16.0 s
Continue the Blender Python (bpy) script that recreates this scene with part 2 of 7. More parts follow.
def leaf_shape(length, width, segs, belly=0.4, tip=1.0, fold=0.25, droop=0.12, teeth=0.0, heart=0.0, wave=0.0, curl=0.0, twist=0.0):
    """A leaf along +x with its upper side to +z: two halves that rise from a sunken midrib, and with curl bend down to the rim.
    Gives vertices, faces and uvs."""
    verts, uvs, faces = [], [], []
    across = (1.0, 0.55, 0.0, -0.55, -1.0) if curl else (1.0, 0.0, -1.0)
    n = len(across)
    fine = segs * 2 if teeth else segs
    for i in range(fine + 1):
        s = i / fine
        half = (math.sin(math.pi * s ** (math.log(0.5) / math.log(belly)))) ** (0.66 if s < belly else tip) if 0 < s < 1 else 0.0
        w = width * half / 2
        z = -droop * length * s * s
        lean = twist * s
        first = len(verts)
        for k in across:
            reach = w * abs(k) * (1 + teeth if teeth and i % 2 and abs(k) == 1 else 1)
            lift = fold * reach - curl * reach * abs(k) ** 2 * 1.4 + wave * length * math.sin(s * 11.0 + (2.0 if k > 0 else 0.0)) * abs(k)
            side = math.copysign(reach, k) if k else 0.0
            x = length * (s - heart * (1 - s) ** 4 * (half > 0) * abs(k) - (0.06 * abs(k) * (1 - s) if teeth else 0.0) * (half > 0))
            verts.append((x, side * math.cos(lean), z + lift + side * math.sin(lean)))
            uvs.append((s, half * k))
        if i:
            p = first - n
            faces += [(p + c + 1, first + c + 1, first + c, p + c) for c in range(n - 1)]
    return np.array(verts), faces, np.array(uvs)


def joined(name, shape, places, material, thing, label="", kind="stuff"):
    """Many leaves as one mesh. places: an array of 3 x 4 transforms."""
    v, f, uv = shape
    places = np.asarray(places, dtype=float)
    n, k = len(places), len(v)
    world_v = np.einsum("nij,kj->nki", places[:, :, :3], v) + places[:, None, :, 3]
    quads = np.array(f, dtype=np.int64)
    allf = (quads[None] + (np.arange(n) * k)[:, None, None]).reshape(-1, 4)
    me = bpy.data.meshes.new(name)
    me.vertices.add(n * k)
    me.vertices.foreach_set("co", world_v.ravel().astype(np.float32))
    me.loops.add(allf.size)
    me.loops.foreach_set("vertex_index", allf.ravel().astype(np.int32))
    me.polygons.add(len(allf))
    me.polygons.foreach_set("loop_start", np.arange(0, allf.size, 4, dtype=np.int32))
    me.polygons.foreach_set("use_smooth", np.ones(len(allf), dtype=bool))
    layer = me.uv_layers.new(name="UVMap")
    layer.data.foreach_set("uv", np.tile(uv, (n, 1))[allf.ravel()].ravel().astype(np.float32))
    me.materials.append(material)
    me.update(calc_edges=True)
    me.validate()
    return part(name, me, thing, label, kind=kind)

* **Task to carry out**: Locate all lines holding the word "part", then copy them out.

* **Response**:
Continue the Blender Python (bpy) script that recreates this scene with part 2 of 7. More parts follow.
    return part(name, me, thing, label, kind=kind)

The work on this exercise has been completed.